We are living in the most dangerous times to be a Christian but there is much Australians can do to help, says the new head of Aid to the Church in Need.

“Christian persecution is very much alive and more Christians died for their faith in the last century than in the previous 19 centuries of Christian history combined,” says Merrylands father of three, Bernard Toutounji.

“The work of ACN – in building and rebuilding churches, in assisting poor seminarians and religious, and in collecting Mass offerings which support tens of thousands of priests – is more vital than ever.”

Bernard took over the reins in January from Phillip Collignon who is retiring after 27 years of guiding the Australian arm of the organisation which, among other things, supports 45,000 priests in poor or persecuted Christian communities around the globe.

He brings to the role a background in theology and business and a decade of experience in ministry for the Archdiocese of Sydney in the areas of marriage and family, vocations, and social sciences, including four as the director of Catholic Youth Services.

Bernard has also taught at university level and written and spoken on faith and ethics in Australia and overseas.

“Bernard has a real love for the charity and he and his family have supported it for many years,” says Phillip. “He will take Aid to the Church in Need forward in a different direction but with a real love for its supporters and its work for the suffering and persecuted Church.”

Bernard told The Catholic Weekly that it is a “very humbling honour and a great privilege to be part of a work which engages people in the evangelising mission of the Church in a very deep way”.

“Our donors are extremely loyal. For them it is so much more than simply giving money to a good cause.” A major priority for his first year is to raise greater awareness of ACN as the only international Catholic organisation which focuses on the pastoral and spiritual support of struggling Christian communities.
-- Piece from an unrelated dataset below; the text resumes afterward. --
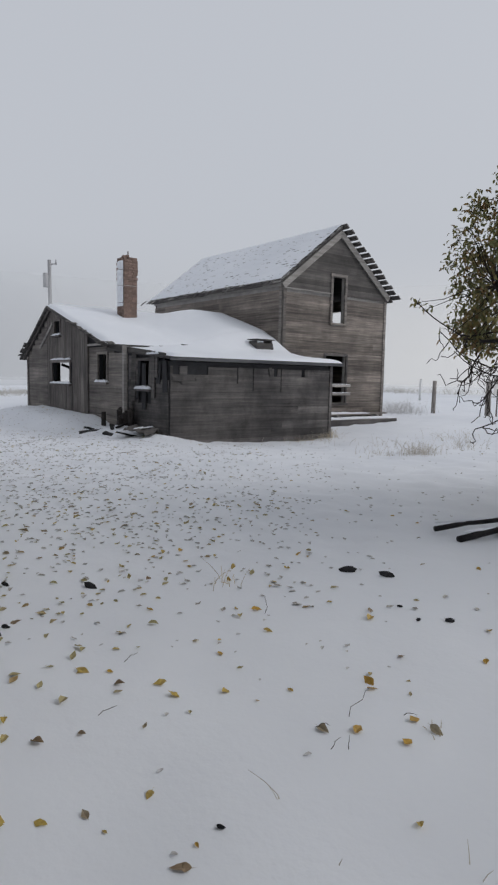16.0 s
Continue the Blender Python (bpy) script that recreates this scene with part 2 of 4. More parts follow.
def empty(name, x, y, z, label, category, group=""):
    e = new(name)
    e.location = (x, y, z)
    e.empty_display_size = 0.2
    scene.view_layers[0].update()
    return tagged(e, label, category, group)


def keep_place(ob, parent):
    """Put a mesh made in world metres under a parent that stands elsewhere."""
    ob.parent = parent
    ob.matrix_parent_inverse = Matrix.Translation(-Vector(parent.location))
    return ob


def sstep(a, b, v):
    t = min(1.0, max(0.0, (v - a) / (b - a)))
    return t * t * (3 - 2 * t)


# ---- ground ----
PITS = [(3.61, 6.22, 0.07, 0.06), (3.43, 5.68, 0.055, 0.03), (4.60, 6.54, 0.06, 0.045), (3.37, 5.76, 0.05, 0.026), (3.46, 5.6, 0.035, 0.03), (4.24, 6.19, 0.07, 0.01), (5.15, 6.61, 0.08, 0.03), (3.22, 5.55, 0.06, 0.009), (3.58, 6.07, 0.06, 0.009), (3.54, 4.90, 0.16, 0.022), (3.44, 5.11, 0.1, 0.016), (1.01, 5.24, 0.05, 0.035), (4.03, 5.98, 0.07, 0.012)]


def ground_z(x, y, fine=True):
    s = 0.574 * (x - 3.1) + 0.819 * (y - 5.9)
    far = sstep(2.5, 13, s)
    # a slight rise along the walk, level farther off
    z = -0.44 + 0.0223 * (max(-30.0, min(s, 3.0)) + 5.0 * (1 - math.exp(-max(0.0, s - 3.0) / 5.0))) - 0.1 * far
    z -= 0.19 * far * math.exp(-((x - 14.8) / 4) ** 2 - ((y - 18.4) / 3.2) ** 2)
    z += 0.02 * max(0.0, min(s, 60.0) - 18.0)
    # drift against the west wall, and the mound by the porch
    z += 0.36 * math.exp(-((x - 10.4) / 1.05) ** 4) * sstep(21.2, 23.4, y) * (1 - sstep(27.3, 29.4, y))
    z += 0.27 * math.exp(-((x - 10.45) / 0.75) ** 2 - ((y - 20.7) / 1.0) ** 2)
    z += 0.14 * math.exp(-((x - 10.8) / 0.65) ** 2 - ((y - 19.04) / 0.5) ** 2)
    z += 0.13 * math.exp(-((x - 9.01) / 0.45) ** 2 - ((y - 9.00) / 0.35) ** 2)
    z += 0.05 * noise.noise((x * 0.16, y * 0.16, 3)) * sstep(6, 12, s) + 0.02 * noise.noise((x * 0.5, y * 0.5, 1))
    z += 0.012 * noise.noise((x * 1.7, y * 1.7, 7)) + sstep(4, 8, s) * (0.05 * noise.noise((x * 1.9, y * 1.9, 9)) + 0.03 * noise.noise((x * 4.1, y * 4.1, 4)))
    if fine and 0 < x < 7 and 2.5 < y < 9:
        for px, py, r, d in PITS:
            q = math.hypot(x - px, y - py) / r
            if q < 3:
                w = 1 + 0.75 * noise.noise((x * 9, y * 9, 2)) + 0.5 * noise.noise((x * 25, y * 25, 4)) + 0.25 * noise.noise((x * 55, y * 55, 6))
                z += d * (0.22 * math.exp(-((q - 1.45) / 0.45) ** 2) - math.exp(-(q * w) ** 4)) * (1 if q < 1 else w)
    return z


def graded(stops):
    out = []
    for (a, step), (b, _) in zip(stops, stops[1:]):
        n = max(1, round((b - a) / step))
        out += [a + (b - a) * k / n for k in range(n)]
    return out + [stops[-1][0]]


gx = graded([(-900, 150), (-150, 25), (-50, 5), (-10, 0.6), (-1, 0.12), (1.2, 0.045), (3.1, 0.022), (4.9, 0.1), (9, 0.14), (18, 0.3), (22, 0.6), (40, 4), (80, 25), (200, 150), (900, 1)])
gy = graded([(-900, 150), (-150, 25), (-40, 4), (-4, 0.6), (2, 0.1), (3.8, 0.045), (5.2, 0.022), (6.8, 0.1), (11, 0.13), (20, 0.22), (30, 0.8), (60, 5), (120, 30), (300, 150), (900, 1)])
gv = [(x, y, ground_z(x, y)) for y in gy for x in gx]
nx = len(gx)
gf = [(j * nx + i, j * nx + i + 1, (j + 1) * nx + i + 1, (j + 1) * nx + i) for j in range(len(gy) - 1) for i in range(nx - 1)]
ground = tagged(raw("ground", gv, gf, M_SNOW, None, "", True), "snow-covered uneven farmyard ground with footprints", "ground", "", "structure")

# ---- farmhouse ----
XW, YF, YN = 10.946, 19.198, 28.982      # low wing: west wall, lean-to front, north wall
TX0, TX1, TY0, TY1 = 16.583, 21.523, 21.762, 29.9   # tall part
ZE, ZA, XR = 4.19, 6.11, 19.053         # eaves, gable top, ridge
YR, YK = 26.636, 22.346               # low wing: ridge, and the kink where the lean-to roof begins
ZB = -0.75                            # walls go down into the snow
house = empty("farmhouse", 14.618, 23.844, -0.4, "abandoned weathered grey wooden farmhouse under snow, windows broken out", "house")
unit = bpy.data.meshes.new("plank")
ub = bmesh.new()
bmesh.ops.create_cube(ub, size=1.0)
ub.to_mesh(unit)
ub.free()
UNITS = {}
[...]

He and his wife Jane, who have two young daughters and a third child due in April, have been supporters “in our own little way for a long time” but it is still relatively unknown.

“There is a huge opportunity to get the message out to Catholics in the 2500 parishes across the country who are not familiar with ACN and its work.”
Bernard serves as a sub-deacon in the Melkite church and also hopes to gain the support of eastern churches.

“The Syrian people are among the world’s most persecuted Christians and these are the relatives of the Maronites, Melkites, Chaldeans and other Orthodox communities established in Australia,” he said.